Given a vector space $V$ over scalar field $F$, and given a linear transformation $T : V → V$, the definition of eigenvalues and eigenvectors of $T$ is:
A nonzero vector $\mathbf{v} \in V$ is an eigenvector of $T$ iff there exists a scalar $\lambda \in F$ such that $T(\mathbf{v}) = \lambda \mathbf{v}$. $\lambda$ is then said to be an eigenvalue of $T$ corresponding to $\mathbf{v}$.
But it seems some eigenvalues escape this definition. For example, let $F = \mathbb{R}$, $V = \mathbb{R}^2$, and $T = \begin{bmatrix} 0 & -1 \\ 1 & 0 \end{bmatrix}$. Then some computation reveals that the eigenvalues are $i$ and $-i$, which do not live in $F$.
If $V$ is finite-dimensional, I can at least confidently say that all eigenvalues live in $\overline{F}$, the algebraic closure of $F$. But what for infinite-dimensional cases?
Best Answer
There are no problems with the definition. If your map $T$ is defined on $\mathbb{R^2}\to\mathbb{R^2}$ then it doesn't have any eigenvalues.

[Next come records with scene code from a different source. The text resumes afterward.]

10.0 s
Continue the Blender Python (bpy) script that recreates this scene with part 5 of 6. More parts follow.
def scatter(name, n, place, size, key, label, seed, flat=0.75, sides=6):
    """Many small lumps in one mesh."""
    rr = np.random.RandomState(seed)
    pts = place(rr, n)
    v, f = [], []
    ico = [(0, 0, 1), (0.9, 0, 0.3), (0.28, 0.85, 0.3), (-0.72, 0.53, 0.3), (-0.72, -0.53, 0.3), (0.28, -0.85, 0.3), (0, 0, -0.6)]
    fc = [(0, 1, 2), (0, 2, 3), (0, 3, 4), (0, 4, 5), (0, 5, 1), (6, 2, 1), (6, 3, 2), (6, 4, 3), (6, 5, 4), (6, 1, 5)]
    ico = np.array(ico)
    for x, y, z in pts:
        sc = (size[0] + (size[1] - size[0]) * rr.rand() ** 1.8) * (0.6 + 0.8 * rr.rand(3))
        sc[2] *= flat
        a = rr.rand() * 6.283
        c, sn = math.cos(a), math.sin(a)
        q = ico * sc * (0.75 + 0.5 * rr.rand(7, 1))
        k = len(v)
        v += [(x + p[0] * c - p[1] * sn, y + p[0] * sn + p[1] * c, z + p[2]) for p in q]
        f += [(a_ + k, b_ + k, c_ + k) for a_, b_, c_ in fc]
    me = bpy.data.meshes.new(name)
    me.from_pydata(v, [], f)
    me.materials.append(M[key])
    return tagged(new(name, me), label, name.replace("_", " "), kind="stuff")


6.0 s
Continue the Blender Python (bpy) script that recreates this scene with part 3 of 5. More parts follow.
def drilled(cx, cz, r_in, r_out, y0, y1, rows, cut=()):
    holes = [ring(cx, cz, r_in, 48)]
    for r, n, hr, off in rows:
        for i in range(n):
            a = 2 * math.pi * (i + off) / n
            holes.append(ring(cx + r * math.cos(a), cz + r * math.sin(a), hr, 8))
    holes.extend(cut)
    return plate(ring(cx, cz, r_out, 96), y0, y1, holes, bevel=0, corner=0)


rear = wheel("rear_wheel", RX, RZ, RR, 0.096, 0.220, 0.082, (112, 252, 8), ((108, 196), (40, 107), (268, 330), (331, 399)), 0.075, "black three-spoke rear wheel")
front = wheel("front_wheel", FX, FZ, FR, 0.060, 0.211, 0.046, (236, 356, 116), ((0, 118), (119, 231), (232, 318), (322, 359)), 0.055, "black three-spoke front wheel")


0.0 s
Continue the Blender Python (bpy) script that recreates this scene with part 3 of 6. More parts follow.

It is clear that there is no vector $0\ne v\in\mathbb{R^2}$ such that $T(v)=iv$, so how is $i$ an eigenvalue? (not to mention that we don't even know what $i$ is, as we work over $\mathbb{R}$)
Now, if you work over $\mathbb{C}$ and define $T$ on $\mathbb{C^2}$ then the new transformation will have two eigenvalues, and they are indeed in $\mathbb{C}$.